The Intensive Margin: Math vs Econ
I was recently told, by an undergraduate a top school who had been planning to major in economics, that the required courses had turned out to contain a great deal more mathematics than economics. That report was confirmed by a senior faculty member at the same school with whom I raised the question, who agreed that the situation was an unfortunate one.
Presumably, the content of such courses reflects what professors believe that their students must learn in order to go to graduate school and end up as academic economists publishing articles in leading journals. That fits my not very expert impression of the current state of academic economics, that it is heavy on what Gordon Tullock used to refer to as "ornamental mathematics," advanced tools used to demonstrate the author's mathematical sophistication but contributing little to the substance of the analysis.
I have not been much involved with the world of journal submissions for a long time—I prefer to write books and blog posts—so am in a poor position to make blanket judgments. But some years back, reading an interesting article by Akerlof and Yellin on why changes that should have reduced the number of children born to unmarried mothers had been accompanied instead by a sharp increase, I was struck by the fact that they had used game theory to make an argument that could have been presented equally well, perhaps more clearly, with supply and demand curves. Their analysis was simply an application of the theory of joint products—sexual pleasure and babies in a world without reliable contraception or readily available abortion. Add in those technologies, making the products no longer joint, and the outcome changes, making some women who want babies unable to find husbands to help support them.
Assume, for the moment, that I am right, that both economics in the journals and economics in the classroom emphasize mathematics well past the point where it no longer contributes much to the economics. Why?
The answer, I suspect, takes us back to Ricardo's distinction between the intensive and extensive margins of cultivation. Expanding production on the intensive margin means getting more grain out of land already cultivated, expanding it on the extensive margin means getting more grain by bringing new land into cultivation.
In economics, the intensive margin means writing new articles on subjects that smart people have been writing articles about for most of the past century—new enough, at least, to get published. One way of doing it, assuming you don't have some new and interesting economic idea, is to apply a new tool, some recently developed mathematical approach,. It has not been done before, that tool not having existed before, so with luck you can get published.

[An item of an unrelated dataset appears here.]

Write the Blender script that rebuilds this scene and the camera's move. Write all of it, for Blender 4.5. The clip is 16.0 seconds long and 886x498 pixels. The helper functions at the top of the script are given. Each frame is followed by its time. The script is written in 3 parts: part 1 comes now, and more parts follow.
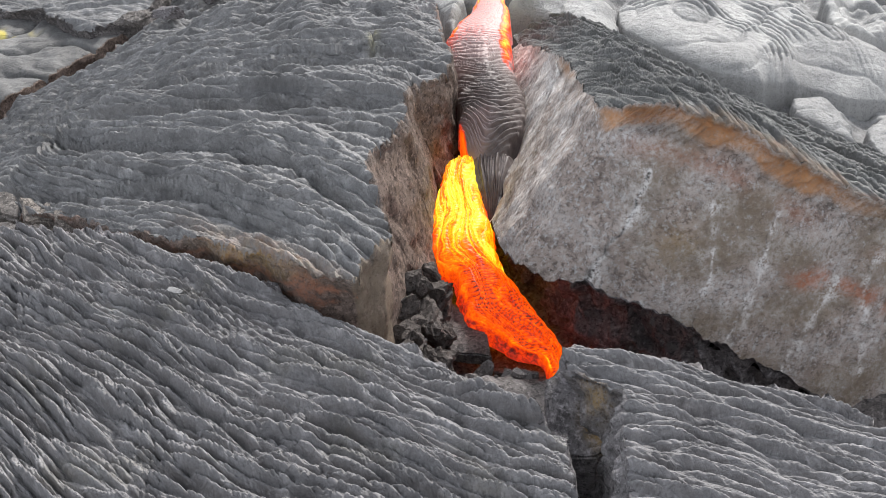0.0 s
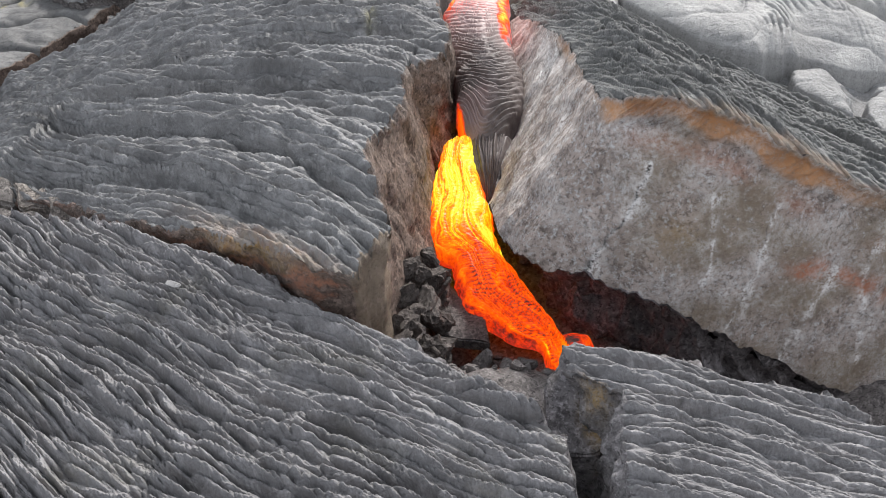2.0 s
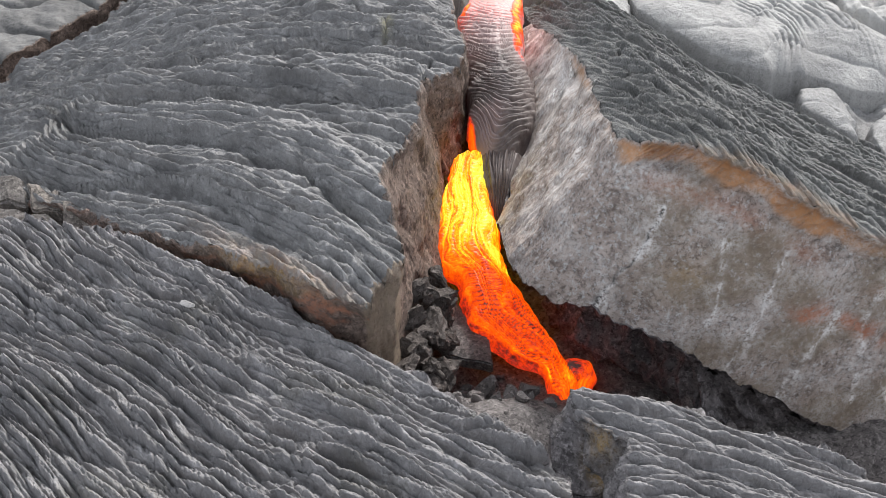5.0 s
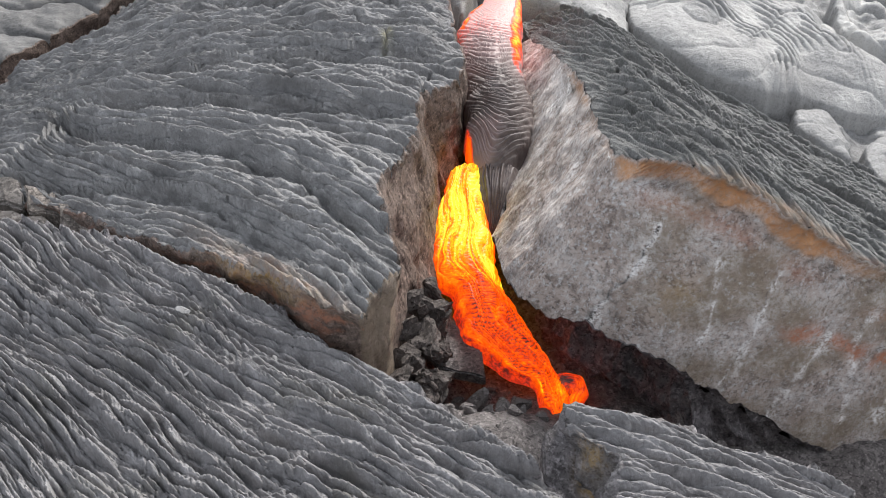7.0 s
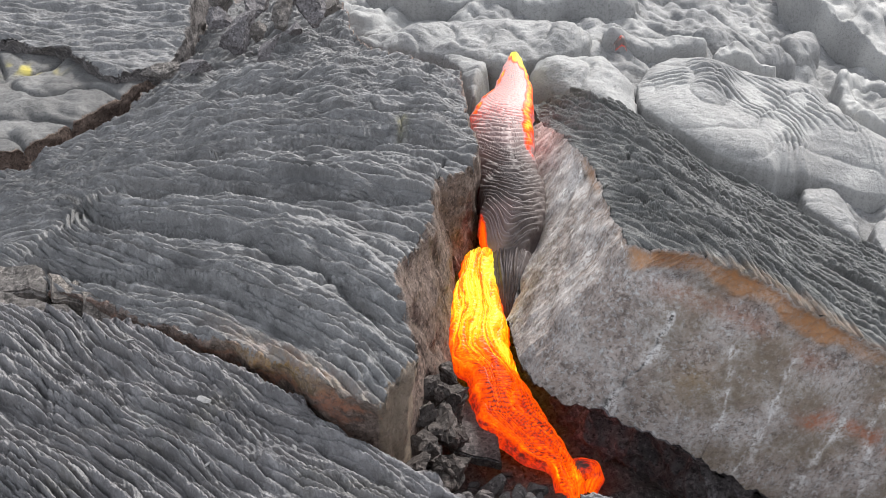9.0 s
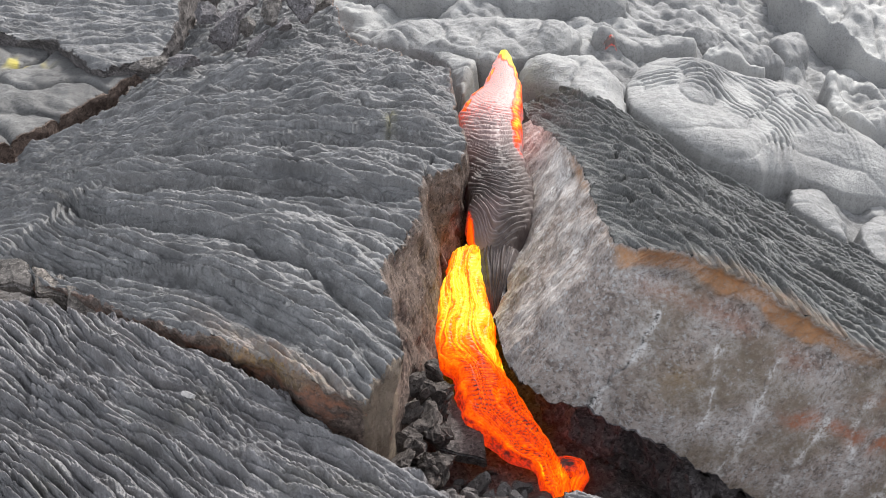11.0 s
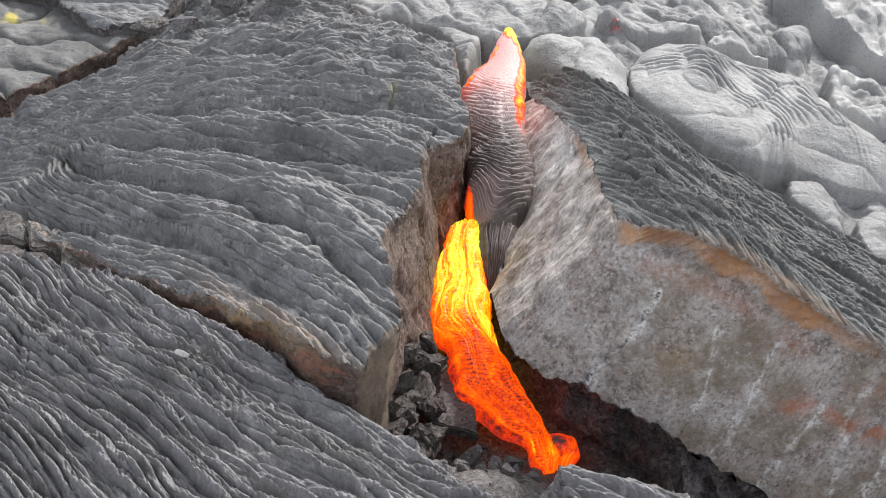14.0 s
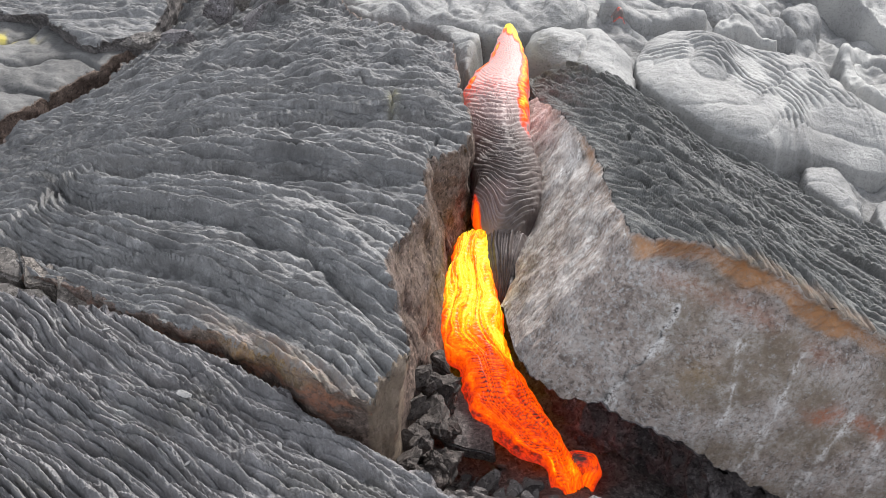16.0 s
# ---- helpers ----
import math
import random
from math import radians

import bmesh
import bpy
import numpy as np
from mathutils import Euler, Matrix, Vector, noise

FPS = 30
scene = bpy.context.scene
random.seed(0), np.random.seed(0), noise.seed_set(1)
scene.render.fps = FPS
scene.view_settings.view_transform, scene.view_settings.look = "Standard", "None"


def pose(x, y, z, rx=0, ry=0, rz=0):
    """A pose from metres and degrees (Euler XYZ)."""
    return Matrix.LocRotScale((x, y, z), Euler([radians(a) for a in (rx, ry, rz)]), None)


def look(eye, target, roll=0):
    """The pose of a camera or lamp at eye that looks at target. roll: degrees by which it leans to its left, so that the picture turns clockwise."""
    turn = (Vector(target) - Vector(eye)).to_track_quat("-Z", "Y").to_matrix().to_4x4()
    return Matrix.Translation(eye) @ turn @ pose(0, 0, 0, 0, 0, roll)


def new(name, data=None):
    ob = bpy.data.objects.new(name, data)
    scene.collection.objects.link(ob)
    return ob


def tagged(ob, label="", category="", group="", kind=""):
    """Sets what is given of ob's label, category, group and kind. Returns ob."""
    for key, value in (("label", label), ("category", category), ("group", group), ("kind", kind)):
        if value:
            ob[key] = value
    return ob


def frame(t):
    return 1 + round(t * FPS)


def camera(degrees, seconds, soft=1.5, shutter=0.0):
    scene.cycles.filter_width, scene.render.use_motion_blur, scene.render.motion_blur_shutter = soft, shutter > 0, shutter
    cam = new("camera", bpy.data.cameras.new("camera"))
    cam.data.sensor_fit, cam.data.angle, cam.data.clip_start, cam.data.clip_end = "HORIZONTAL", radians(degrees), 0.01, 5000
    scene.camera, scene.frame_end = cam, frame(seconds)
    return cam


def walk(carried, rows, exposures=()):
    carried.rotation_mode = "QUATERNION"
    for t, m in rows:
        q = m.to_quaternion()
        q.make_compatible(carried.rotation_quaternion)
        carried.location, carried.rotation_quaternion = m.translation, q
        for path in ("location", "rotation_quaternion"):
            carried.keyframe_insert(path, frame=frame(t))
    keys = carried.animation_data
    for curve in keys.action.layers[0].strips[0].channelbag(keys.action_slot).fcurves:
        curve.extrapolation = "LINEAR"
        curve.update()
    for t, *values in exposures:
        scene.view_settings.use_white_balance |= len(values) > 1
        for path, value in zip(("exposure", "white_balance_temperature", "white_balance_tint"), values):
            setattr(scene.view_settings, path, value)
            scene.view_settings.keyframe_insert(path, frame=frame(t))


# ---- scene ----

The extensive margin is the application of the existing tools of economics, and mathematics where needed, to new subjects. Examples include public choice theory, law and economics, and, somewhat more recently, behavioral economics. The same thing can be done on a smaller scale if you happen to think of something new that is relevant to more conventional topics. I have considerable disagreements with Robert Frank, some exposed in exchanges between us on this blog a while back. But when, in Choosing the Right Pond, he showed how the fact that relative as well as absolute outcomes matter to people could be incorporated into conventional price theory, he really was working new ground and, in the process, teaching the rest of us something interesting.
My conclusion is that, if you want to do interesting economics, your best bet is probably to work on the extensive margin—better yet, if sufficiently clever and lucky, to extend it.